Expendable Relationships?

I recently finished reading the latest book by Erwin Raphael McManus, The Last Arrow. (I wrote a book review on it last week.) The following quote from the book was one of the most thought-provoking for me:

“In fact, if the Scriptures are to be taken seriously, there is no journey toward God that does not bring us to each other. You might begin the journey alone, but the place where God is taking you is a land called Together…It’s odd how we prioritize the things that matter to us. We choose a career or job; we choose a city or place to live. We make so many things important to us, but in all the things we factor in as we craft our futures, we make the people in our lives a commodity of, at best, secondary importance. We would take a job and give up our people rather than choose a tribe and give up the job.
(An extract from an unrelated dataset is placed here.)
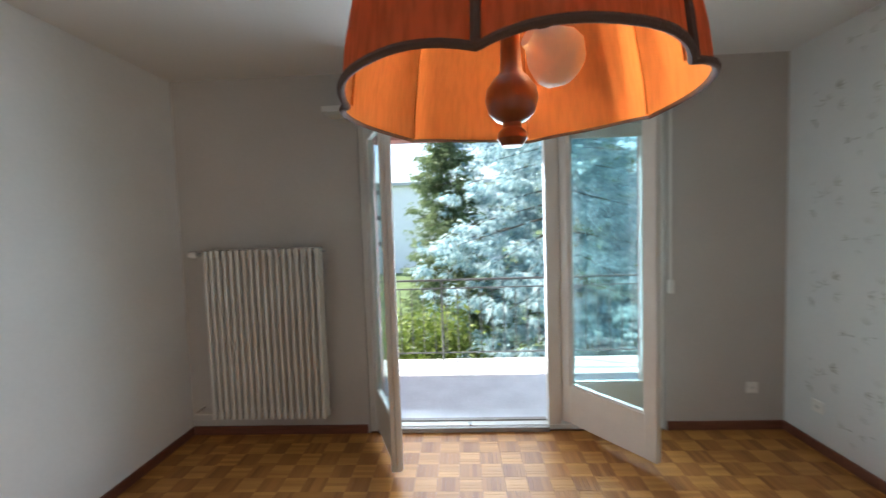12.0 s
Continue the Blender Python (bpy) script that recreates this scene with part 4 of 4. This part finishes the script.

We don’t say it like this, but many of us have been mentored by a culture that makes money more important than relationships. You can always meet new people; you can always make new friends; you can always find a new church. In our way of thinking, these are expendable, replaceable aspects of our lives. When it comes to relationships, many of us have chosen to be mercenaries.” [McManus, Erwin Raphael. The Last Arrow: Save Nothing for the Next Life (p. 148). Kindle Edition.]

Wow. My thinking was stimulated and challenged on this. It was a perspective I had never heard expressed, nor considered – choosing a tribe, choosing people, and staying with them rather than going wherever a career or job or favorable climate lead us to live.
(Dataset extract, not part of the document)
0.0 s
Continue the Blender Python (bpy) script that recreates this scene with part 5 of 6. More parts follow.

The truth is that many of us live as though people and our relationships are expendable. As a pastor, I see people change churches often. They don’t like the music, or they don’t like the pastor, or they get offended in one way or another, someone lets them down or disappoints them, or they just get bored and want something new. Sometimes the issues run much deeper than that and are much more complex, but that is often not the case.

And it’s not just an issue of churches and lay people. I’ve done the same thing as a pastor, and I know a lot of pastors who do the same thing. Yes, God sometimes calls us to a new ministry in a new town. Sometimes He brings us into a new season and a new location. But sometimes, to be honest, we run from our problems and seek a new ministry location rather than face the hard issues or work through our problems and problematic relationships and issues. Sometimes it’s easier to uproot ourselves and our families than it is to face conflict, try to deal with it, and grow through it.

Please don’t read this as me saying none of us should ever leave, none of us should ever end a relationship, none of us should ever move, change jobs, or make transitions in our lives. God absolutely leads us to different places and relationships at different seasons in our lives. I am simply pointing out that sometimes in our transitions, we look more at personal gain rather than listen to God – or consider the cost in relationships. How different our lives – and our society – might be if relationships became a primary consideration in our life choices.

We are all part of the same Body. We are called to represent the Body, to live as the Body, and to love as the Body.

How fortunate for us that God never considers a single one of us as expendable. May we continue to learn to love and honor one another as He loves and honors us!

One thought on “Expendable Relationships?

  1. This is a subject that has bothered me for many, many years. It’s scary how easily people can become mere props in our lives. Despite that awareness, I’ve allowed this to occur in my life as well. This is a good wake-up call. Thanks, Don!